- **Data section**:
- - -

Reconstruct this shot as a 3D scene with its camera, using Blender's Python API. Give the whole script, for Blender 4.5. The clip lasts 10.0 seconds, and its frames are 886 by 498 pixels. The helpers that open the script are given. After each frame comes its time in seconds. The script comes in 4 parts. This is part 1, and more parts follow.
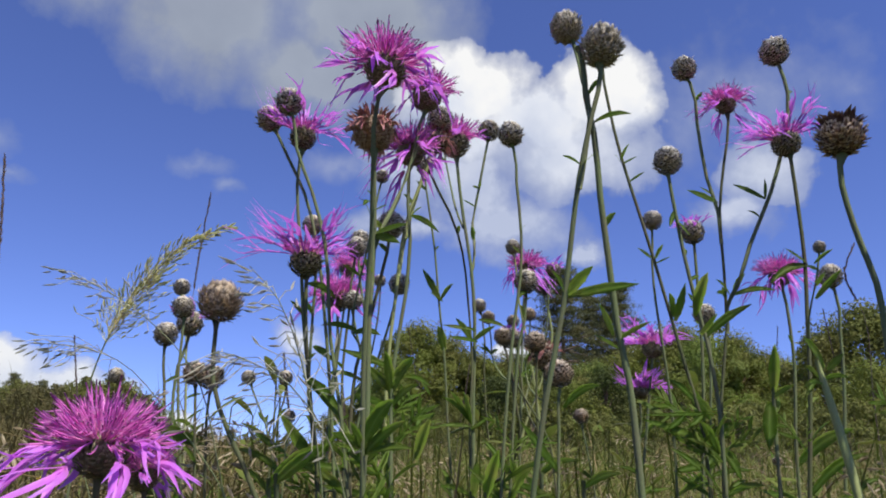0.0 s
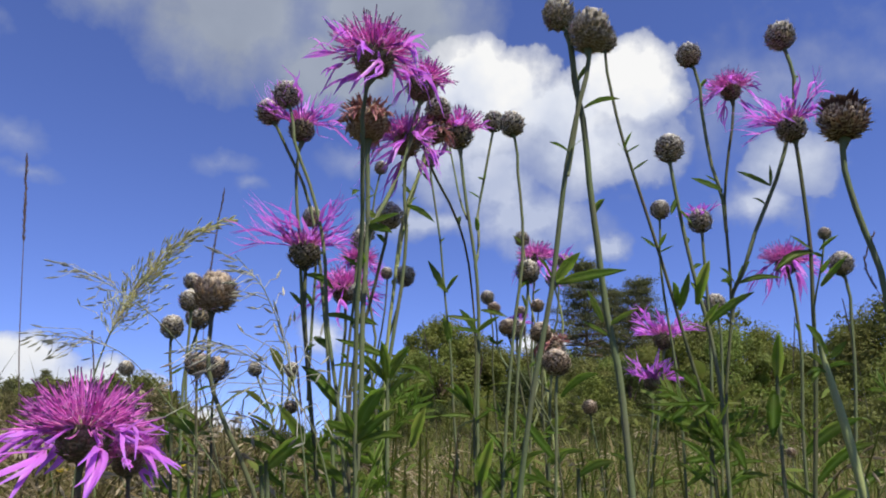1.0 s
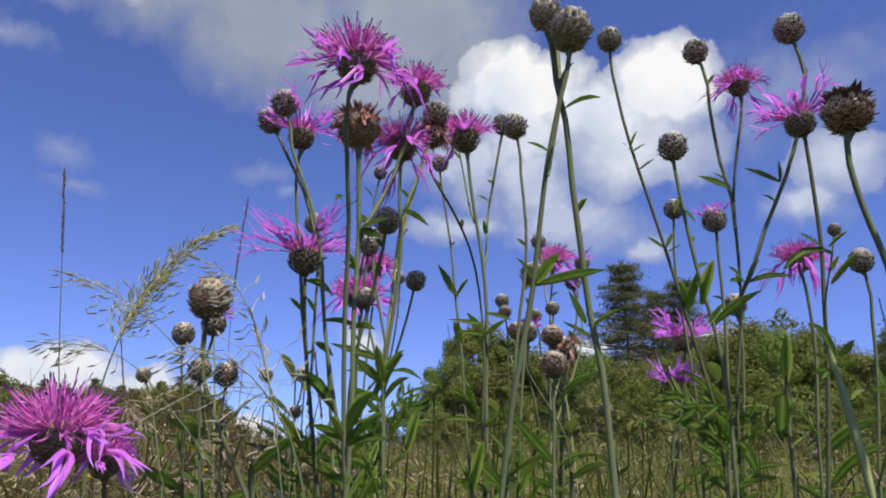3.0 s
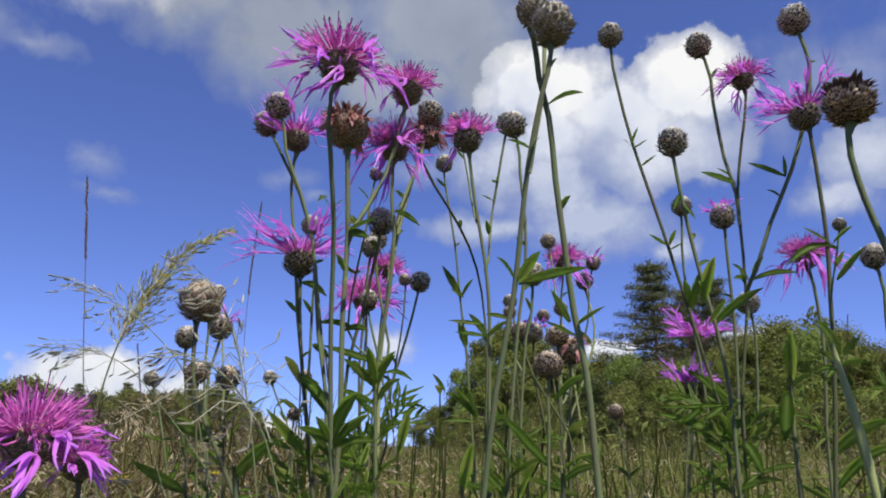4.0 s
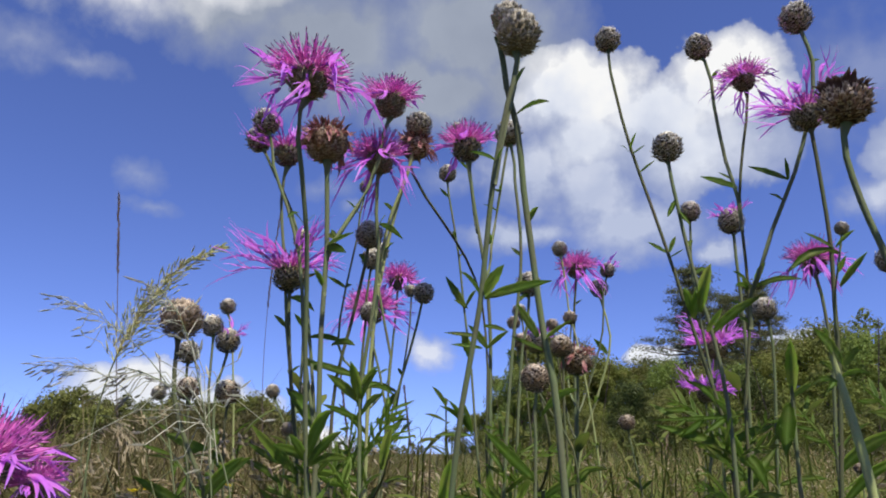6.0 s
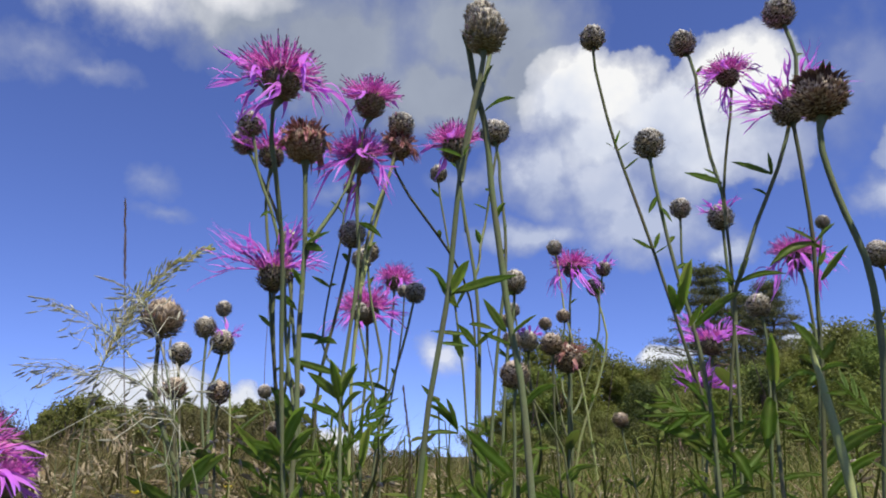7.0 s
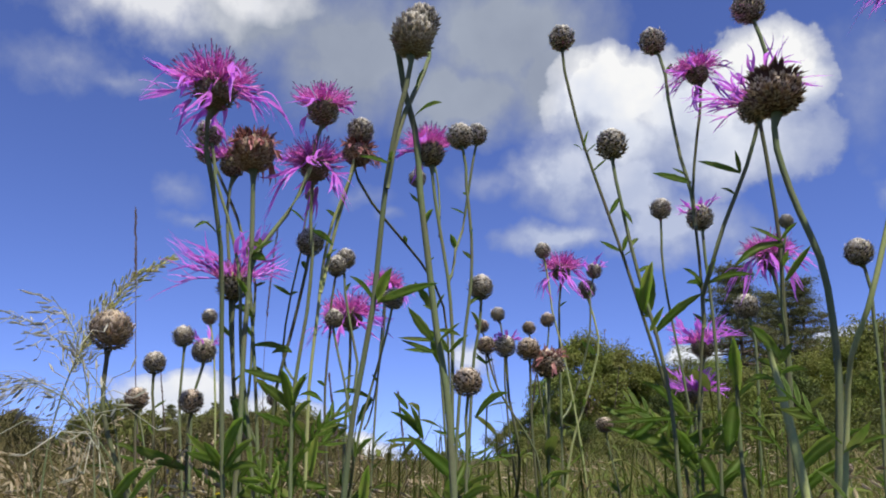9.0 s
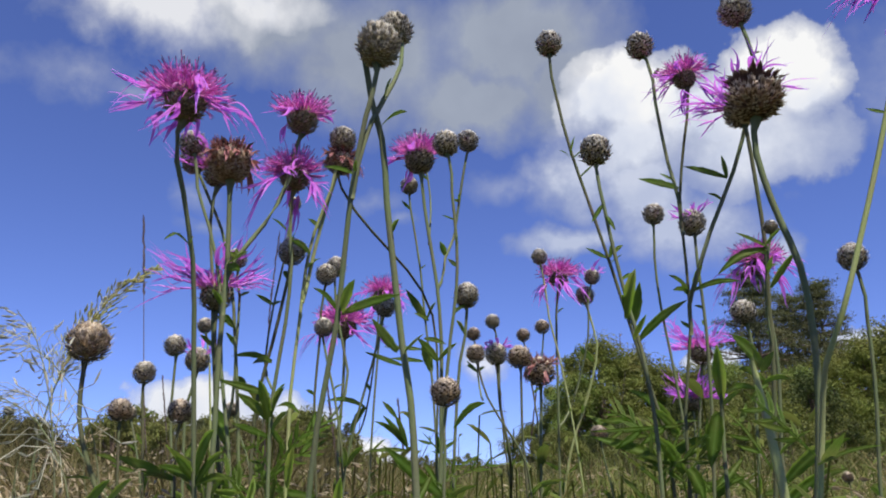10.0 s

- - -

Each line of the material must be retyped exactly, except that images are omitted.

Reconstruct this shot as a 3D scene with its camera, using Blender's Python API. Give the whole script, for Blender 4.5. The clip lasts 10.0 seconds, and its frames are 886 by 498 pixels. The helpers that open the script are given. After each frame comes its time in seconds. The script comes in 4 parts. This is part 1, and more parts follow.
0.0 s
1.0 s
3.0 s
4.0 s
6.0 s
7.0 s
9.0 s
10.0 s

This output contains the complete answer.